Pero el niño no respondió. Estaba paralizado por el terror. Movió la cabeza —como un animal, pensó el alguacil— desplazando su atención del alguacil al parachoques, y desde ahí al bosque que se extendía a su derecha. El alguacil miró hacia allí y vio qué era lo que miraba el niño. Un pastor alemán. Agazapado, gruñía desde la linde de la carretera. Reconoció al perro. Era el que la mujer esa había llevado a la Posada Stikine. El perro ladró una vez y corrió a la carretera. El niño reaccionó al instante, retirándose a toda prisa al límite del bosque que había al otro lado del camino.

—Eh, espera un poco.

Al alguacil Larson aún no le quedaba claro cuál era la situación, aunque lo cierto era que sólo había una posibilidad evidente: el chaval estaba huyendo del perro.

—Eh, chico, vamos, ven aquí —le dijo al perro, que ladró en tono aún más amenazador, sin dejar de mirar al niño.

Larson se dirigió al niño.

—¿Estás bien, hijo?

Se le acercó, procurando interponerse entre el perro y él. El muchacho dio un respingo y el perro se precipitó hacia él; cruzó la carretera de un brinco y le lanzó una dentellada al brazo. El niño lo esquivó y le tiró un puñetazo que le acertó de lleno. No dio la impresión de ser un golpe fuerte, pero sin duda dio en el lugar justo, porque el perro reculó. El pequeño se volvió y se internó en el bosque a la carrera en el mismo momento en que Larson se echaba sobre el perro y lo cogía del collar. El animal aulló y se debatió, pero no consiguió liberarse. El alguacil Larson era un hombre robusto. Levantó al can en vilo y, tras echarlo en el asiento trasero del coche patrulla, cerró la puerta de golpe.

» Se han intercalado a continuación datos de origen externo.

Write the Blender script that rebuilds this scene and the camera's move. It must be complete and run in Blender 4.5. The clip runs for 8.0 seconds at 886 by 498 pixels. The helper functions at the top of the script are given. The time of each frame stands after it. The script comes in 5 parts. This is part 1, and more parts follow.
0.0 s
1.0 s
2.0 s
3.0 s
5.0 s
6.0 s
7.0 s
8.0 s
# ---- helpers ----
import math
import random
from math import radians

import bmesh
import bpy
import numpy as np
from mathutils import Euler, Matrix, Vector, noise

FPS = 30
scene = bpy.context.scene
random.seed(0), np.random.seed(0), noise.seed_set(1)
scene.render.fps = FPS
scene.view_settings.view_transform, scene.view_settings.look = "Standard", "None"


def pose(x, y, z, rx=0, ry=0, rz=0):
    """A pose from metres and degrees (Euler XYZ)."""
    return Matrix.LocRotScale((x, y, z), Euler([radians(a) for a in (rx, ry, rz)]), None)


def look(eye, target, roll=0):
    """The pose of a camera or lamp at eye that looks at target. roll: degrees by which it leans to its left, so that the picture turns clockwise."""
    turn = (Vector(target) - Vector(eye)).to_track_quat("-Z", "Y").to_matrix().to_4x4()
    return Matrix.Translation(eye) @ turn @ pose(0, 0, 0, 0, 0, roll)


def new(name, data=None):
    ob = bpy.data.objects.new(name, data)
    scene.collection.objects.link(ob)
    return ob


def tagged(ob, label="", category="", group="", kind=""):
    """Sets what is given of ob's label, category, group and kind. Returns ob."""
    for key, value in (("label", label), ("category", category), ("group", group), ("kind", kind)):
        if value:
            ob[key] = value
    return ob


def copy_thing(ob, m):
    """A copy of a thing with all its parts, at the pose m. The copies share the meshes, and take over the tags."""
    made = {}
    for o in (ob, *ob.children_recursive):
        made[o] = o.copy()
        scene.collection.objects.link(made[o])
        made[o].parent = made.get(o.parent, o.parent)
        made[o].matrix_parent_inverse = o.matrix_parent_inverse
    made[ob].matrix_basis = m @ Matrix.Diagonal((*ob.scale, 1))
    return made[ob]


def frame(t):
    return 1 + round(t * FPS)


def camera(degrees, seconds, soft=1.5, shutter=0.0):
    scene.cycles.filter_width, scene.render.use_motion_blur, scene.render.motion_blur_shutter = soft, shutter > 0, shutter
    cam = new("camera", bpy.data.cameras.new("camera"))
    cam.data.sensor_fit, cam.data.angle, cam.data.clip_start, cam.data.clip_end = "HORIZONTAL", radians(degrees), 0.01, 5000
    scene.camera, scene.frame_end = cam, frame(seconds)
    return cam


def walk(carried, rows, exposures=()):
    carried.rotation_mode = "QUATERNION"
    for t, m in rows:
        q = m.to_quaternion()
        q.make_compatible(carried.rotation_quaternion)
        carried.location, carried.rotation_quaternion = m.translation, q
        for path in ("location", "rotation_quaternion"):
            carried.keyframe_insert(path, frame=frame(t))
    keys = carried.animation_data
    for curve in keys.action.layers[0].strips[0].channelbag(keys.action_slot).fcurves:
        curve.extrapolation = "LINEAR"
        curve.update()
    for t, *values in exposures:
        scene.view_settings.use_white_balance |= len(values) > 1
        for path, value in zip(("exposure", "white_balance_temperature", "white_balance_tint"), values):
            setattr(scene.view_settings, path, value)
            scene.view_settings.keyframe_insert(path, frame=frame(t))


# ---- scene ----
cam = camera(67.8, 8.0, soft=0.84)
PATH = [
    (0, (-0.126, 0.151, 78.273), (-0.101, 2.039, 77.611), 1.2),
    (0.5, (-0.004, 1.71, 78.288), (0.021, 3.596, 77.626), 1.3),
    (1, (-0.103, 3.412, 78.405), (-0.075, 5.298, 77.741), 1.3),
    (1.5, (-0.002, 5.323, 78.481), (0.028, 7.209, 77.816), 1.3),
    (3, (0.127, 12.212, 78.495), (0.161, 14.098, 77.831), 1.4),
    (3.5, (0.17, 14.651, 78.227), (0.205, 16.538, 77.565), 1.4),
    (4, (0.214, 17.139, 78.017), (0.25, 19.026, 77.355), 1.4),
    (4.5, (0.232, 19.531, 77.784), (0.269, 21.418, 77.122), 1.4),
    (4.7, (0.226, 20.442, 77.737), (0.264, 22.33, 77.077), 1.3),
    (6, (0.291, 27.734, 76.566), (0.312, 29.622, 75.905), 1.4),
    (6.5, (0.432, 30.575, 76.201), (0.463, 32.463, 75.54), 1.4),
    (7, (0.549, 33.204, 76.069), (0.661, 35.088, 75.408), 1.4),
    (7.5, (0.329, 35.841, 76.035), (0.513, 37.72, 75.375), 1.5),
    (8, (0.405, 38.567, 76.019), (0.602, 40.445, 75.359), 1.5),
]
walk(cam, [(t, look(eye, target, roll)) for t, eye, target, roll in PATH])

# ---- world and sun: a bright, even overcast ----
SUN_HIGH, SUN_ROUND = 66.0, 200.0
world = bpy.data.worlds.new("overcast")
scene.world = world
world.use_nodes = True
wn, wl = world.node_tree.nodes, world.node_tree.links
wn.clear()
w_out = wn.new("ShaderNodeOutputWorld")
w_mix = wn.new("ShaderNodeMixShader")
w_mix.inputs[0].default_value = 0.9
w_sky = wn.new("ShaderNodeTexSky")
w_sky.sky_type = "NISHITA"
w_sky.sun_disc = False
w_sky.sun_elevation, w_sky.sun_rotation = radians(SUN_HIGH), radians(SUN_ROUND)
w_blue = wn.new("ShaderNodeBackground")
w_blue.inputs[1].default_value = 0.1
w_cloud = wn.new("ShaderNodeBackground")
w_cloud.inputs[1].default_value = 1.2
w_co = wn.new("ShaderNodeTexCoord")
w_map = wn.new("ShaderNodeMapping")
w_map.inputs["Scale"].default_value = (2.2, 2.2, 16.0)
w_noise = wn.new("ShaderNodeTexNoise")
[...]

Escrutó el bosque, buscando al niño, pero no pudo verlo. Llamó y nadie le respondió. En el coche, el perro pareció enloquecer. Se arrojaba contra la ventanilla, desesperado por escapar. El alguacil se aventuró unos pasos bosque adentro, llamando al chico. No perdía de vista el coche, porque no quería perderse. Sabía cuán engañosos podían ser esos bosques. Llenos de ilusiones. El bosque podía atraerte y hacerte dar vueltas y más vueltas hasta que te resultara imposible encontrar la salida.

El niño no estaba por ningún lado. El alguacil encontraba toda la situación de lo más inquietante. Para empezar, ¿qué hacía el crío allí? Regresó al coche. El perro se había tranquilizado, pero aun así, el alguacil se alegró de que una barrera de alambre tejido separara el asiento trasero de la cabina. Mientras se dirigía a la ciudad, se dijo que mandaría a dos de sus asistentes a registrar la zona. No es que esperara que encontrasen nada. El niño era muy veloz, y se veía que no estaba herido en modo alguno. De modo que lo más probable era que se encontrase a salvo en su casa. Eso era todo. Ahora, tenía que ver qué hacer con el maldito perro.